----- Data block

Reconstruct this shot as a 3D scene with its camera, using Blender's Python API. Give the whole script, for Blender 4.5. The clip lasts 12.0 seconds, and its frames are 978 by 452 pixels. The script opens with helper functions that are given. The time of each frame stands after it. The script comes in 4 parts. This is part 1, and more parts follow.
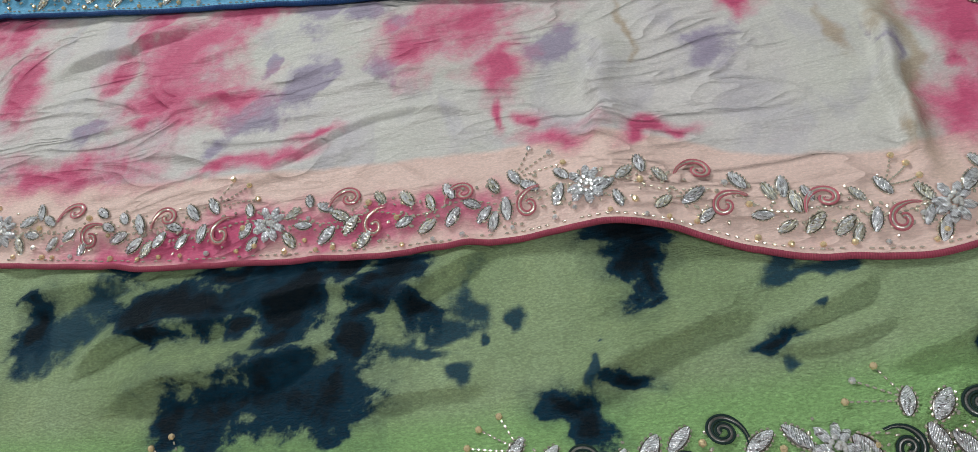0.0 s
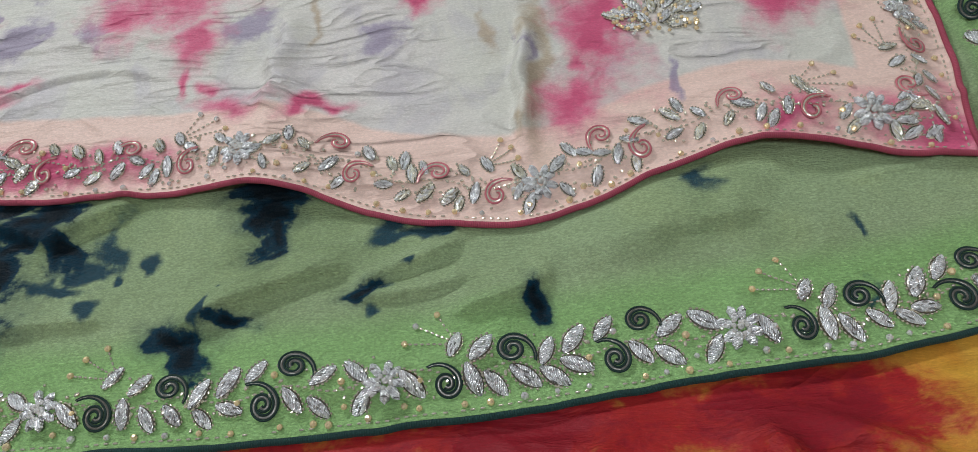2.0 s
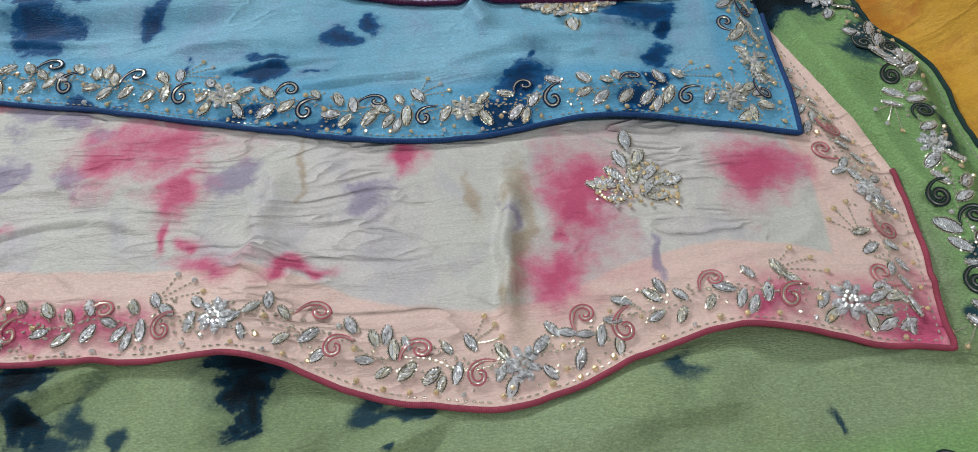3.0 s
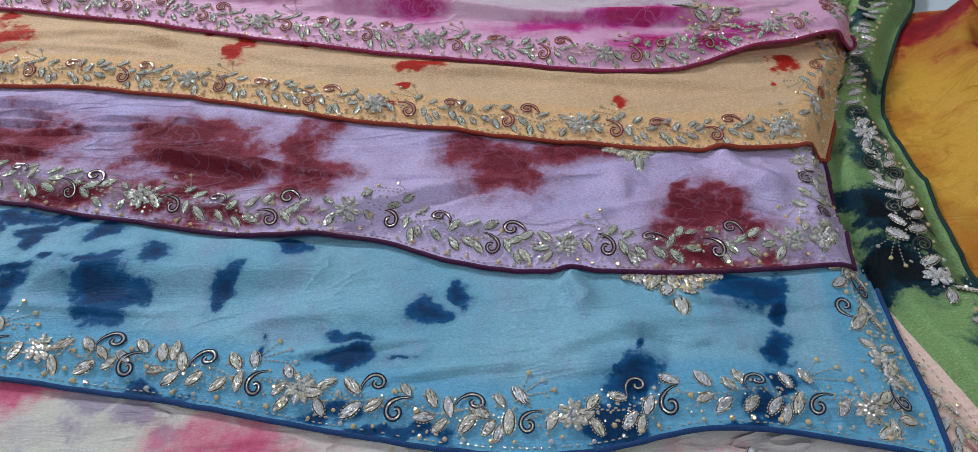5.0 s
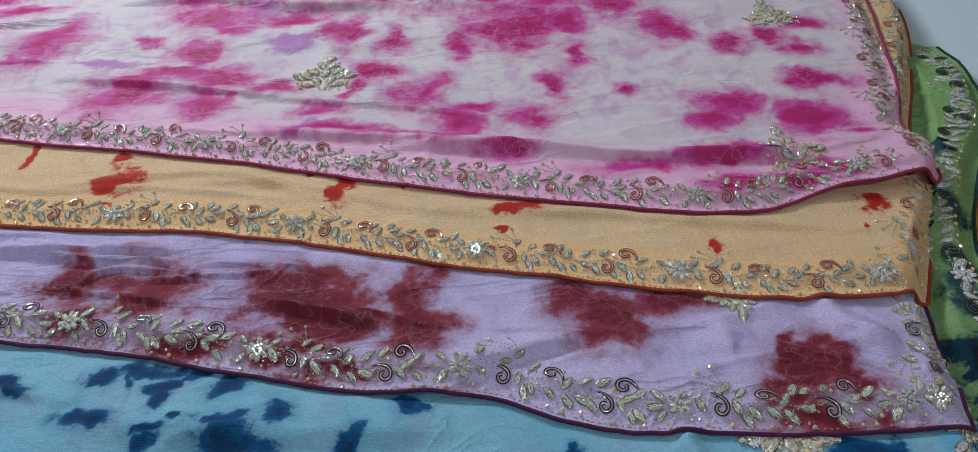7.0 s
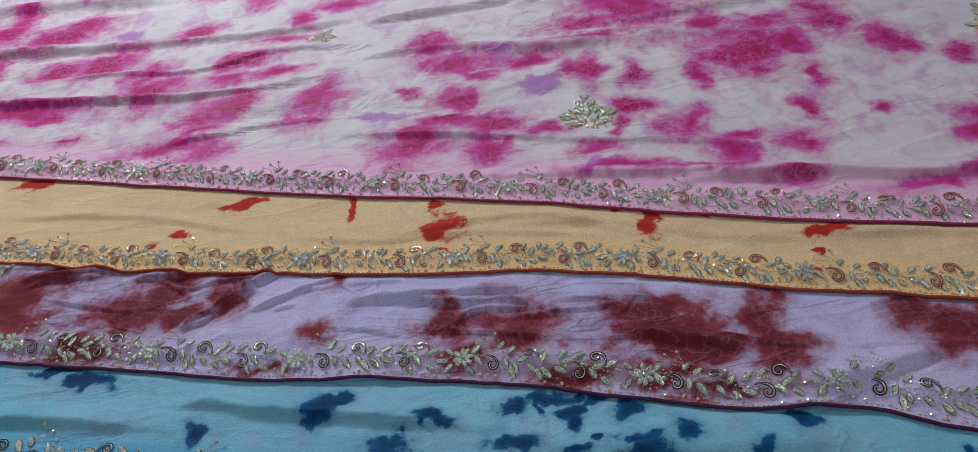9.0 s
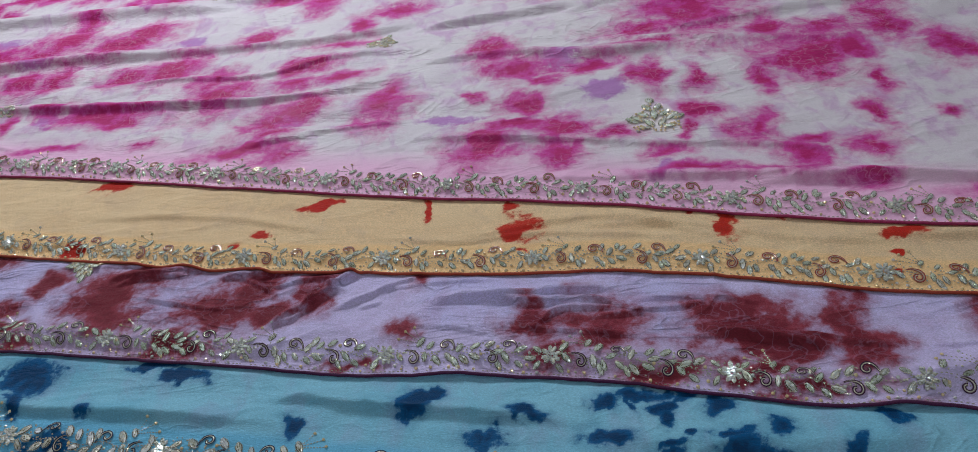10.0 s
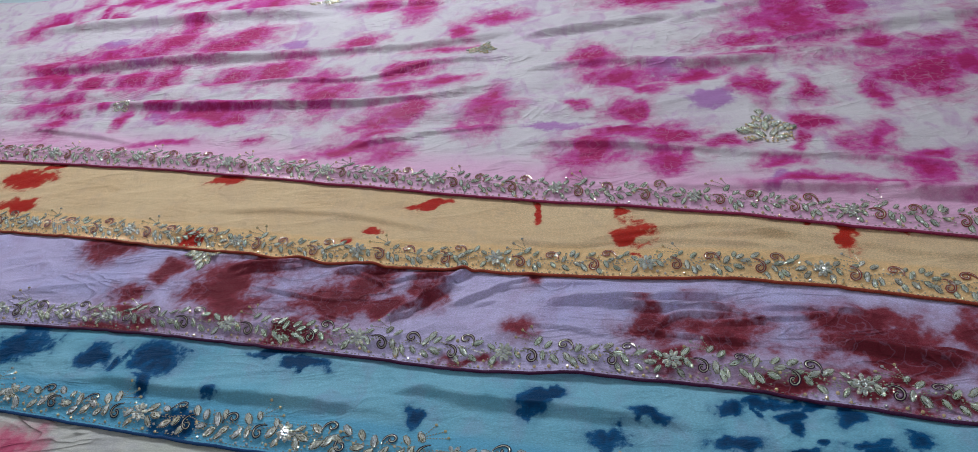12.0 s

----------

Instruction :: Set down the material exactly, every line of it, except for the pictures.

Worked solution ::
Reconstruct this shot as a 3D scene with its camera, using Blender's Python API. Give the whole script, for Blender 4.5. The clip lasts 12.0 seconds, and its frames are 978 by 452 pixels. The script opens with helper functions that are given. The time of each frame stands after it. The script comes in 4 parts. This is part 1, and more parts follow.
0.0 s
2.0 s
3.0 s
5.0 s
7.0 s
9.0 s
10.0 s
12.0 s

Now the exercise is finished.